A teacher from St. Clare’s College in Pembroke, the school where a parent-teacher-student brawl erupted this week following racial tensions, has spoken out about his experience working in the secondary school, giving an insight into what some Maltese teachers are experiencing in 2019.
Andy Muscat, a singer and a teacher from the school, has laid bare what it means to work in the high-pressure, responsibility role of a secondary teacher. With his school in the spotlight and the Malta Teachers Union calling for security to be placed at all school in Malta, Muscat explained why being a caring, dedicated teacher is still so important.

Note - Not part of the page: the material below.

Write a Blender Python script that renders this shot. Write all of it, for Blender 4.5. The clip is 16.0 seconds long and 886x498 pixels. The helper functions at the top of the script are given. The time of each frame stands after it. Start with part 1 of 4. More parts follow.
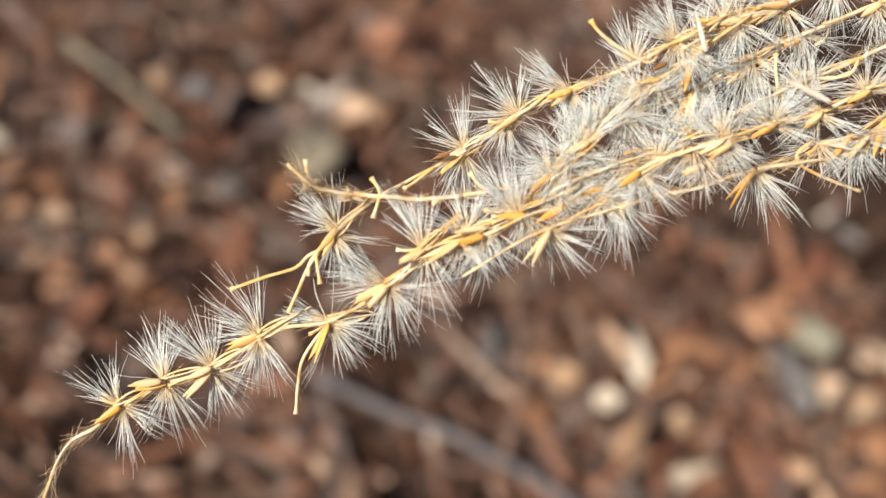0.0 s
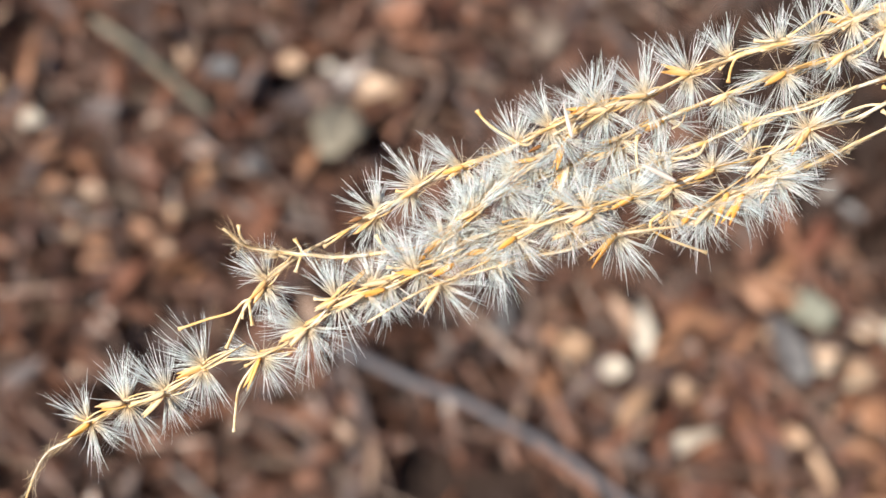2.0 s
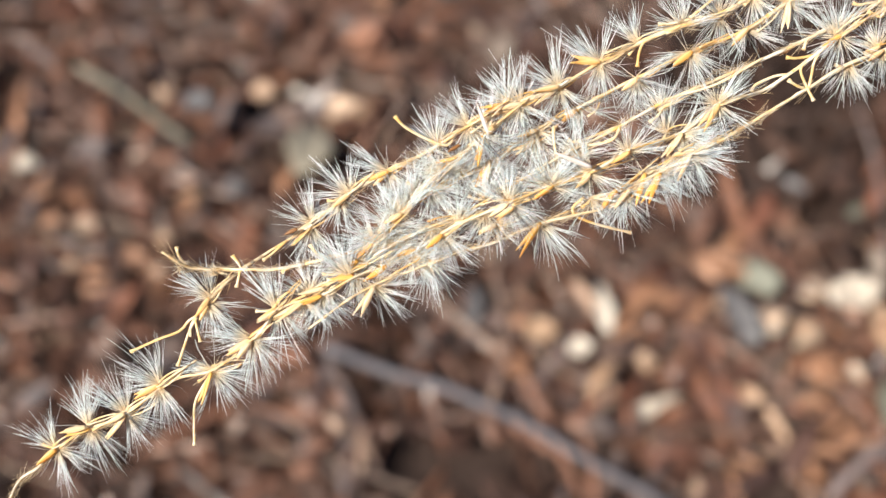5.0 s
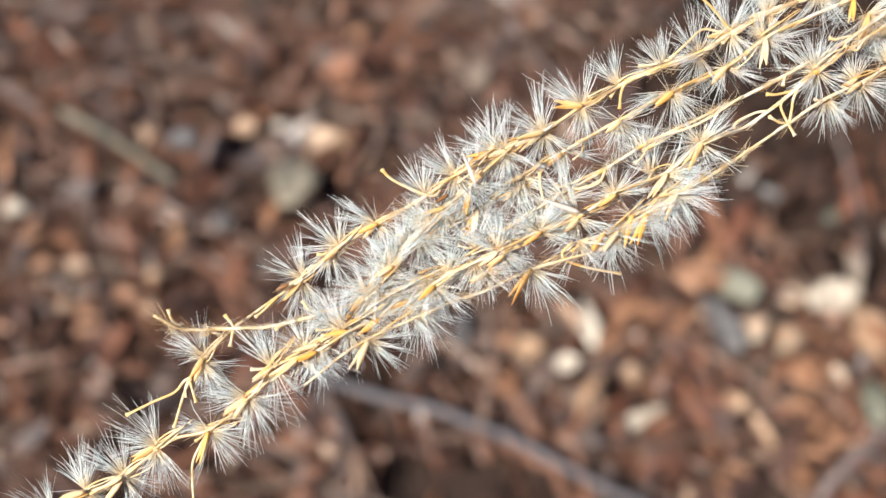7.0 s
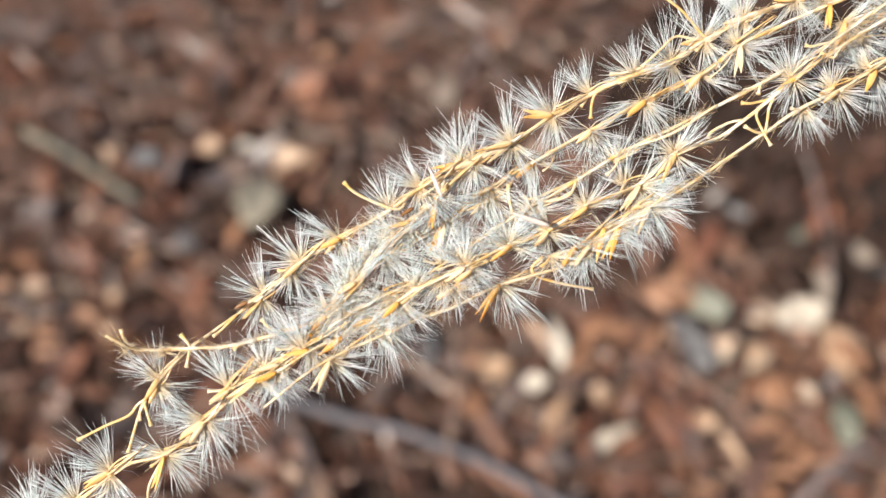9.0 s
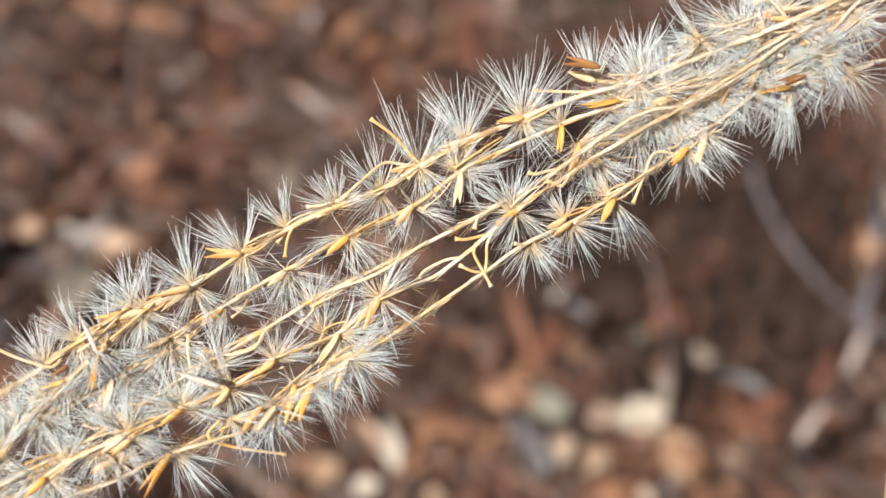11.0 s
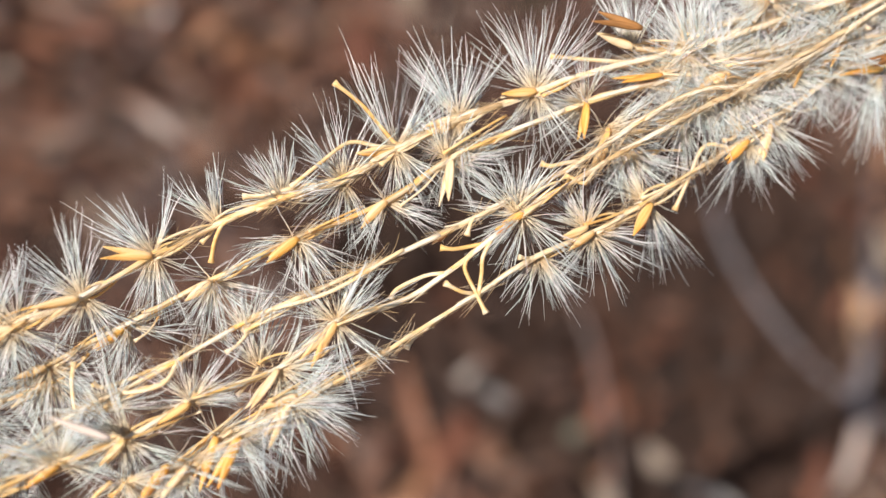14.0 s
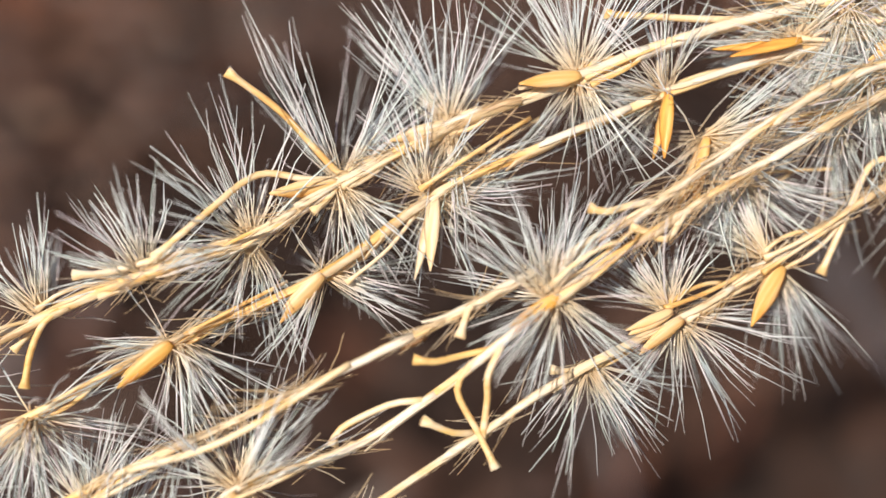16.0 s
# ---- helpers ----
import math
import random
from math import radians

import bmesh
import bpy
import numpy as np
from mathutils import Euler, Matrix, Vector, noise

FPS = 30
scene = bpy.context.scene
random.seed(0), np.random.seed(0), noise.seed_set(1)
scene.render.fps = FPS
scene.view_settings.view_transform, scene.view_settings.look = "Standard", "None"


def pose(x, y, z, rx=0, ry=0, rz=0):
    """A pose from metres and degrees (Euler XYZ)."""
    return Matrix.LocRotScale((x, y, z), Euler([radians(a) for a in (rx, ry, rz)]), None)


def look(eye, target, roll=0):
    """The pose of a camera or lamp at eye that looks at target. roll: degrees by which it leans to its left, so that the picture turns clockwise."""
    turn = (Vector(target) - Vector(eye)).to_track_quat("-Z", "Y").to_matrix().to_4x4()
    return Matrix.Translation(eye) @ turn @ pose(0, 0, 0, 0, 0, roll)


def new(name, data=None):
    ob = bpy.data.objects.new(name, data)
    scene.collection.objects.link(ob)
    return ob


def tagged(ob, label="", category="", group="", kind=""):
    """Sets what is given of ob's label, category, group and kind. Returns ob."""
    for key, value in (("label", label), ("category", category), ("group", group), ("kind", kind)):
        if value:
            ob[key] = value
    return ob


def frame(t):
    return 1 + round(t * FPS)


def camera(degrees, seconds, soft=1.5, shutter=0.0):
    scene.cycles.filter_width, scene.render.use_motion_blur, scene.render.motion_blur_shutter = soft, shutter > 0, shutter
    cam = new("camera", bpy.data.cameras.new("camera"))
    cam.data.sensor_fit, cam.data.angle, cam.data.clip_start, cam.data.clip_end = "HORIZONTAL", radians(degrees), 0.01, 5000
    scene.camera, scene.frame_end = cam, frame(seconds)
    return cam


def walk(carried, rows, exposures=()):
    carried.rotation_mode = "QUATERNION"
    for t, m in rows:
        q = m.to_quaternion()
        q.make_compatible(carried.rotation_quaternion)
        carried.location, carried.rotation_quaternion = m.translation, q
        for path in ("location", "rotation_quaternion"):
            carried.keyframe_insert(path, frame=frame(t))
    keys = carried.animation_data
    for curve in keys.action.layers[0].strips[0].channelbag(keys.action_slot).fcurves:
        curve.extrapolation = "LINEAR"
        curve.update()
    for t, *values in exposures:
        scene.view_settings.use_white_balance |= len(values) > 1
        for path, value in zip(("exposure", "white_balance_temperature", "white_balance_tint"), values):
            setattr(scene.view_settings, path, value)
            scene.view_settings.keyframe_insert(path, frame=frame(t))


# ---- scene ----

He opened up in a public Facebook post that drew praise from many quarters
“The Ministry of Education announced that in the last 10 years an average of 40 teachers a year leave the profession. This excludes those who retire. In fact, between 2009 and 2018, nearly 400 teachers left the profession,” he said, referring to a One article.
Numbers that, even though minimised, remain alarming. (In the same article it’s also writen that only three teachers are needed in the country, when even in our own school alone we need more than that.) Ironically, we admit that there is a problem of some type, but we keep creating new challenges for teachers and these probems are hidden in the same way that we fix our roads – with a patch of tarmac over the holes made by others.
The stress of this work keeps piling up and up, and no-one realises that at the end of the day, it’s the children that suffer.
“It’s pointless building the prettiest rooms decorated with the best technology if they don’t have those to teach, or those that are trying to teach feel worn out and do not feel safe going to work.”
“Don’t come and offer to pay for the psychiatric services of teachers instead of admitting that the majority of the problems they have come from those who make the decisions from behind the desk.”
“It’s true that we have enormous problems in our schools, especially when it comes to discipline and the lack of staff. It’s true that we have problems with fights between children from different nationalities due to a hatred that no doubt comes from home.”
“It’s true that we have children that, even if you make water dance, they couldn’t care less; however, we have a lot of children who appreciate the effort you make. They appreciate that you have yet to do like those 40 every year who resign and find better work. They appreciate that you don’t let people’s stupid comments affect you, and no matter what you show that you’re always there for them and that you love them and respect them.”
“The children’s smiles that surround me in these photos that I found in the camera, and I don’t even know who took them, give me faith.”
“Maybe in some way I’m still doing something worthwhile with my life.”
“I don’t think I’m the best teacher, and it’s not my intention to compete for that honour, however, until I unite with those 400 and resign as well, I am going to continue fighting so students who are entrusted to me know that in me they will find someone who will pay attention to them as individuals, and not just like a number in the system.”
“No matter what they say about you, as a teacher never forget that the subjects, the new syllabi, O’ levels, and all the programmes that keep getting created are never as important as the children themselves.”
His emotional comments come after a shocking fight that left two educators and a student injured
Two men – one of them a senior AFM officer – have been remanded in custody after entering St Clare’s College in Pembroke to attack a 15-year-old Libyan boy who had been bullying a 13-year-old member of their family.